Will my right hon. Friend bear in mind that among all the things happening at the moment there is a great propaganda war, and that it is tremendously important for those of us who might be able to help to avoid getting drawn in before we understand whether it is pure propaganda or has any reality behind it?

Mr. Stewart

I think that we have been aware of this on a great many occasions, of the extreme tension there is among the parties concerned and the great need for everybody to try to exercise restraint. We had a debate on this recently and that was the message I endeavoured to give to the House then.

Mr. Amery

Does the right hon. Gentleman agree that if the Israeli allegations are confirmed we should no longer be faced with an Israel-Egypt conflict, but an Israel-Soviet conflict, and that it would be tantamount to the declaration of a Soviet protectorate over Egypt? This would be as serious for Europe as Mr. Khrushchev's attempt to take over Cuba was for America.

Mr. Stewart

I think that the right hon. Gentleman will realise that these questions are extremely hypothetical. It is no secret that there have been Soviet pilots in the United Arab Republic for some time. We are now carefully examing the allegations in the statement made by the Government of Israel, but it depends on what they mean by the words, " operational missions ". It is not our information that Soviet personnel has been engaged over the territory of Israel or the occupied territories.

Mr. Judd

Would my right hon. Friend agree that with reference to the recent statement by the Secretary-General of the United Nations there is an unfortunate tendency to heap the criticism for failure to reach a solution in the Middle East upon his shoulders? No long-term solution to this problem can be found through independent action by U Thant and the Secretariat of the United Nations unless he and the Secretariat have the continued support of the major Powers and the Powers party to the immediate conflict?

Mr. Stewart

I think that I would be in agreement with that, but I think I have made it clear that we believe that the basis of any settlement must be the Security Council resolution. As things now stand the modality of trying to turn that resolution into a clear programme of action must be agreement between the four Powers of a character which will enable Dr. Jarring to resume his mission and turn the resolution into a resolute programme of action. That, I believe, on present evidence, is the only way in which we can get a solution.

Mr. Walters

Is the Foreign Secretary aware that a new British initiative, possibly calling for a conference in Geneva, has been widely expected in the Middle East for some time? This would both help to bring about a settlement and strengthen British influence. Why has it not taken place?

Mr. Stewart

Because I believe that the right course for us is to co-operate in the work now being done by the four Powers. Progress there, I admit, has been disappointingly slow, but I have no ground for believing that an attempt to shift the place of meeting or the method of trying to reach agreement would help us. We must go on working within the four Powers. There remains a responsibility, as I tried to point out in the recent debate, on the parties directly concerned to try to get nearer to each other's position.

Sir B. Janner

If my right hon. Friend ascertains that the allegations are correct and that the Russians are using their pilots in this manner, how can he rely on Russia, as one of the four Powers, to take an objective view? Meanwhile, will he please refrain from supplying arms to those who are being supplied with unlimited arms by Russia?

Mr. Stewart

As my hon. Friend will recognise, the first part of his suggestion is entirely hypothetical. We have no evidence at present which enables us to accept the statement. If, in the light of further evidence, we came to believe that it was true, that indeed would be a new situation.

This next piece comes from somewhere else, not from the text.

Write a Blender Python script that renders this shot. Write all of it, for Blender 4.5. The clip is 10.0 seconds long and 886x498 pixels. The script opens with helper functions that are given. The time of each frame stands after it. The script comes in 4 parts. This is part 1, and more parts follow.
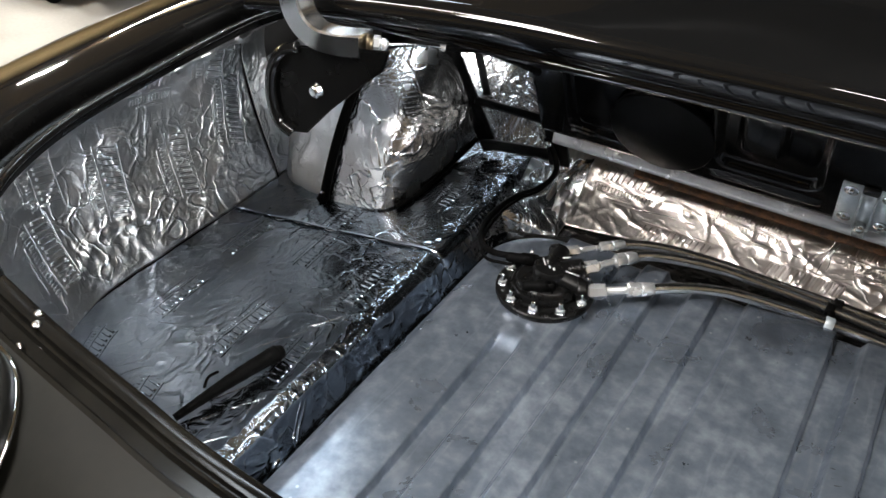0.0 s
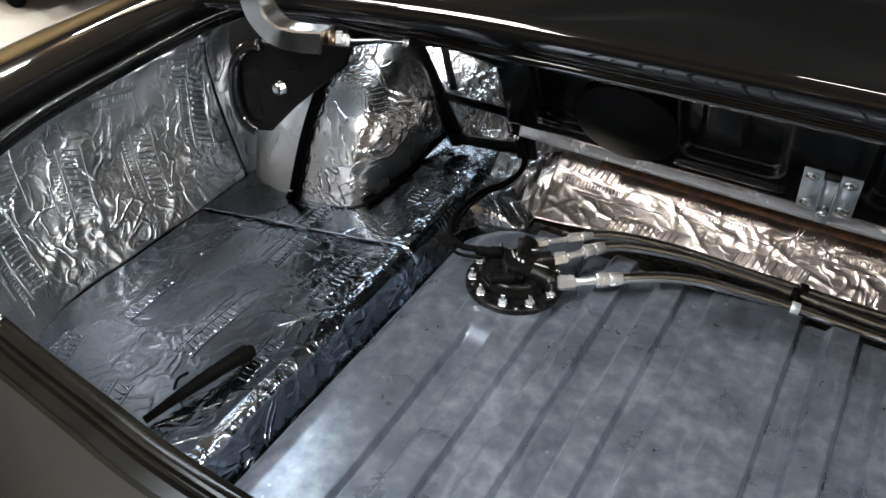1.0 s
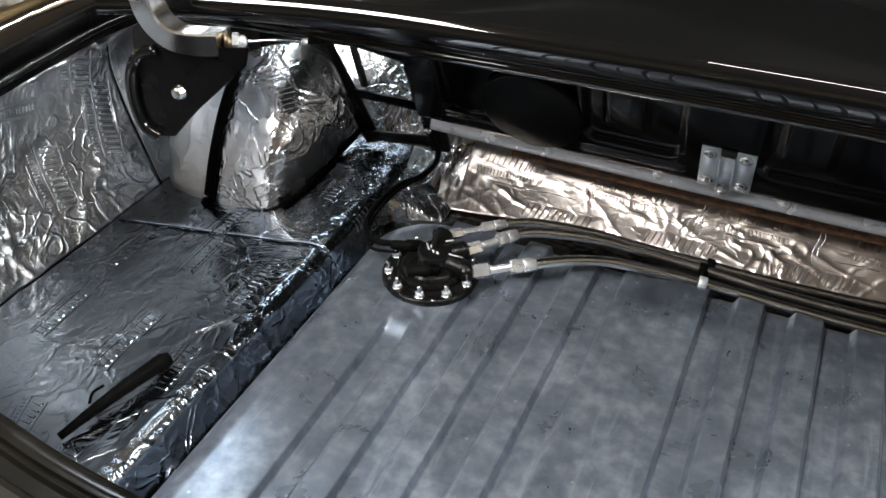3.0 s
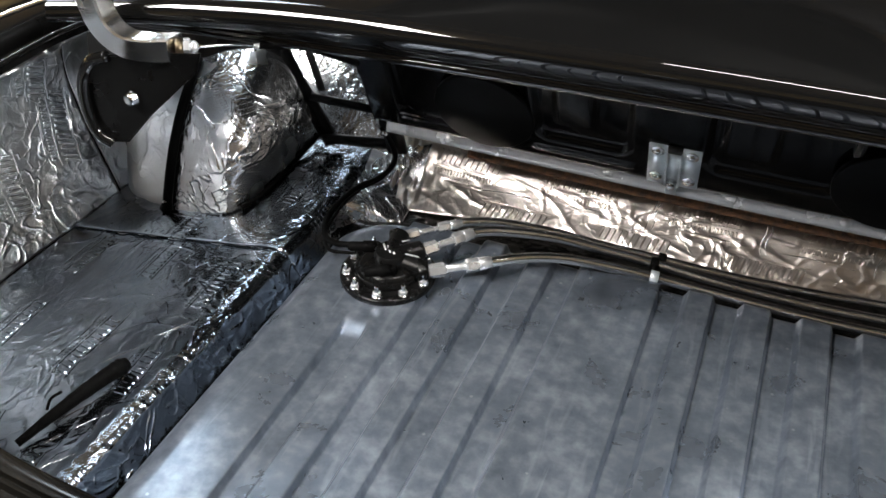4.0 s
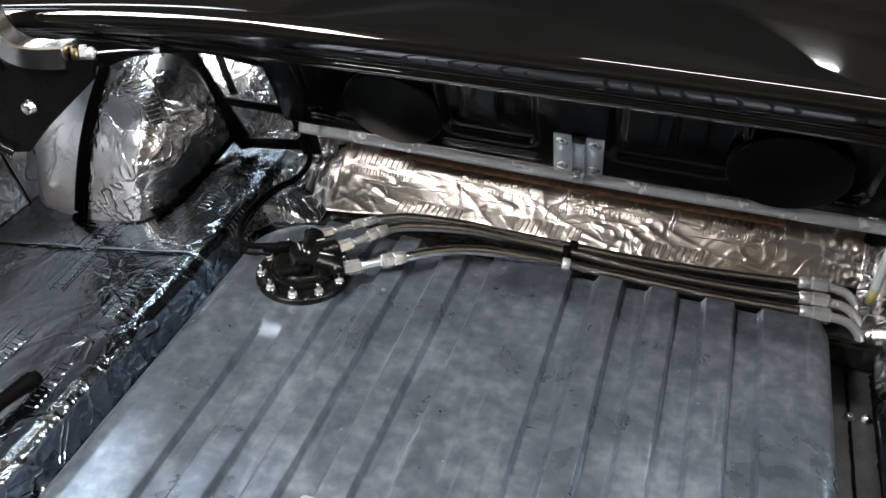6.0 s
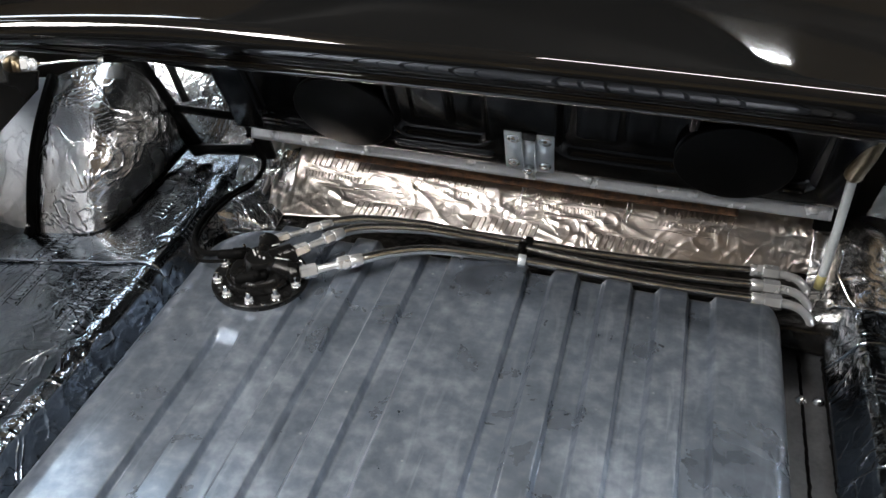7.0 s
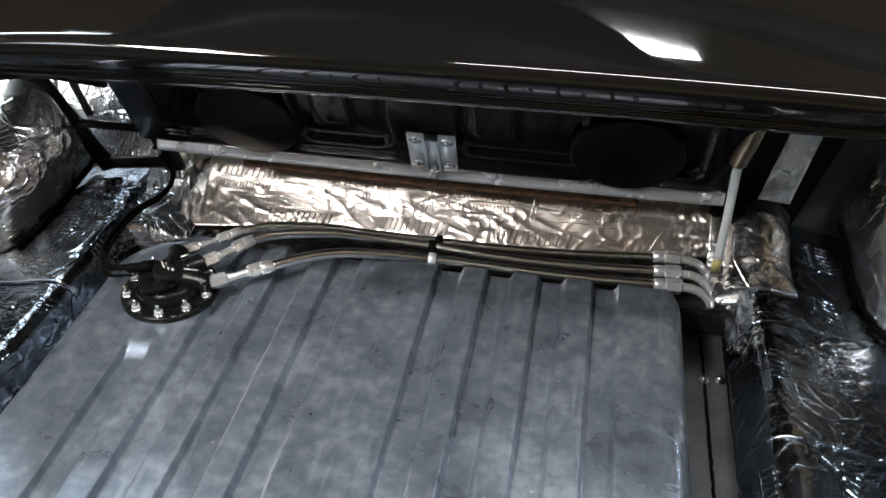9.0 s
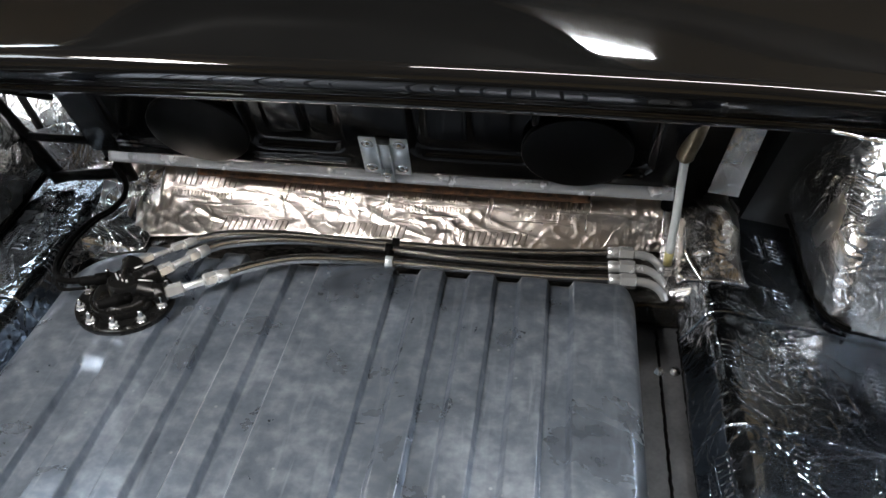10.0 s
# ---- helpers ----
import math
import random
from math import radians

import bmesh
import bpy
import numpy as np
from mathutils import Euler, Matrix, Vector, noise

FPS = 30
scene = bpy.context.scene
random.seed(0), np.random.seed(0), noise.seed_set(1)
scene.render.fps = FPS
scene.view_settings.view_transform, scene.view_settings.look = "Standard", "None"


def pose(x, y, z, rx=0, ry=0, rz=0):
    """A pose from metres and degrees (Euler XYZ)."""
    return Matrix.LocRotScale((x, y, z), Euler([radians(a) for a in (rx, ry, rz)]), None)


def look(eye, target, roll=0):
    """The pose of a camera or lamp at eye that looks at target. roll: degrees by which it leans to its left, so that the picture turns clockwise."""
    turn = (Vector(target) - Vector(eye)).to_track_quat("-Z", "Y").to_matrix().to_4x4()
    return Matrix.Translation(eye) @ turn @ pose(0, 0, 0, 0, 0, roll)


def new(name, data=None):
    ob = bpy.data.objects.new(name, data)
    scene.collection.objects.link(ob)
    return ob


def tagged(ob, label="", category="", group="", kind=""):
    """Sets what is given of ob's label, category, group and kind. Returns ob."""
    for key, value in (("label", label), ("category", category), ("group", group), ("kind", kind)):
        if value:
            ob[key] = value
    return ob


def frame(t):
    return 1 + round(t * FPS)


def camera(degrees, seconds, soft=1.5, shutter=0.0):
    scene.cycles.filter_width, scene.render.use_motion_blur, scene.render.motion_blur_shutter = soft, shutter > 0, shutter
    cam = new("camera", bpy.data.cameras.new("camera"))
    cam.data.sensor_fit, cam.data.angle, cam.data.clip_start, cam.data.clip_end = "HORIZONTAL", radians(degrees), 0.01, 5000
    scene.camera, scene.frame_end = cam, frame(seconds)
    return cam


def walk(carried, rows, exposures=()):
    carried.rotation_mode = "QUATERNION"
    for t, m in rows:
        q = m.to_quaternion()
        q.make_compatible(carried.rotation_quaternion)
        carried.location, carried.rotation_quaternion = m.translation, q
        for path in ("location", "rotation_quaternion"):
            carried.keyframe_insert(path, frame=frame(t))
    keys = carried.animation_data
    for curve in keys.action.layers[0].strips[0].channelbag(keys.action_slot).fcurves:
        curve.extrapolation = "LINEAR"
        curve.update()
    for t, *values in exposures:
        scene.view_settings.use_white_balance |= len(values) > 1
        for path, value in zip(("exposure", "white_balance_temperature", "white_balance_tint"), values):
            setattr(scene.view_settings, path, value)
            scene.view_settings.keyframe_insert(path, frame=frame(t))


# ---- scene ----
cam = camera(54.9, 10.0)
PATH = [
    (0, (0.034, -0.164, 0.783), (-0.801, 1.199, -0.42), 0.9),
    (0.5, (0.039, -0.164, 0.781), (-0.787, 1.203, -0.422), 0.4),
    (1, (0.047, -0.161, 0.78), (-0.742, 1.226, -0.425), 0.6),
    (1.5, (0.055, -0.158, 0.778), (-0.703, 1.247, -0.428), 0.5),
    (2, (0.064, -0.152, 0.779), (-0.657, 1.268, -0.431), 0.7),
    (2.5, (0.074, -0.149, 0.781), (-0.619, 1.282, -0.432), 0.4),
    (4, (0.115, -0.159, 0.789), (-0.495, 1.318, -0.415), 0.4),
    (4.5, (0.128, -0.16, 0.792), (-0.449, 1.33, -0.411), 0.7),
    (5, (0.141, -0.161, 0.791), (-0.404, 1.344, -0.41), 0.8),
    (5.5, (0.15, -0.162, 0.791), (-0.363, 1.354, -0.409), 0.8),
    (7, (0.182, -0.158, 0.796), (-0.236, 1.385, -0.406), 0.1),
    (7.5, (0.196, -0.16, 0.798), (-0.186, 1.394, -0.402), -0.2),
    (8, (0.211, -0.16, 0.802), (-0.151, 1.397, -0.399), -0.2),
    (8.5, (0.223, -0.162, 0.806), (-0.106, 1.403, -0.394), 0.0),
    (9, (0.235, -0.163, 0.809), (-0.053, 1.41, -0.393), 0.1),
    (9.5, (0.242, -0.166, 0.809), (-0.008, 1.418, -0.385), -0.1),
    (10, (0.256, -0.168, 0.811), (0.039, 1.422, -0.383), -0.2),
]
walk(cam, [(t, look(eye, target, roll)) for t, eye, target, roll in PATH])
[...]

As to policy in regard to the supply of arms by this country, I have explained the principles on which we work and I think that there has been agreement in the House on them. We would have desired to have seen a complete stoppage of the supply of arms from outside to this area. If other Powers had agreed with us on that after the war, that is what would now be happening.

Failing that, we have taken the view that on any request for the supply of arms we will bear in mind whether by saying " Yes " or " No " we help to promote the chances of peace in the Middle East. We do not wish to put either party in the Middle East in a position where it believes that it is so advantaged that it would pay it to engage in acts of aggression. Those are the principles on which we have proceeded and shall proceed. This means that we have to take into account, in order to apply them, any change in the situation. We shall find out exactly what the facts are on this and bear them in mind.

Sir H. Legge-Bourke

In all his deliberations on this matter, will the right hon. Gentleman give an assurance that he will keep uppermost in his mind the consideration that, until we solve the Arab refugee problem, it is unlikely that we shall get very much further in bringing about peace in the Middle East?

Secondly, will the right hon. Gentleman point out to the Soviet Union that it would ill become them at one moment to make charges against Mr. Chappell here of having participated in the slaughter of Jewry if, at the same time, they participate in doing exactly that in the Middle East?

Mr. Stewart

I accept and understand the last part of the hon. Gentleman's question. A settlement of the refugee question is part of the Resolution. We have always taken the view that any settlement must be based on the carrying out of the whole of the Resolution.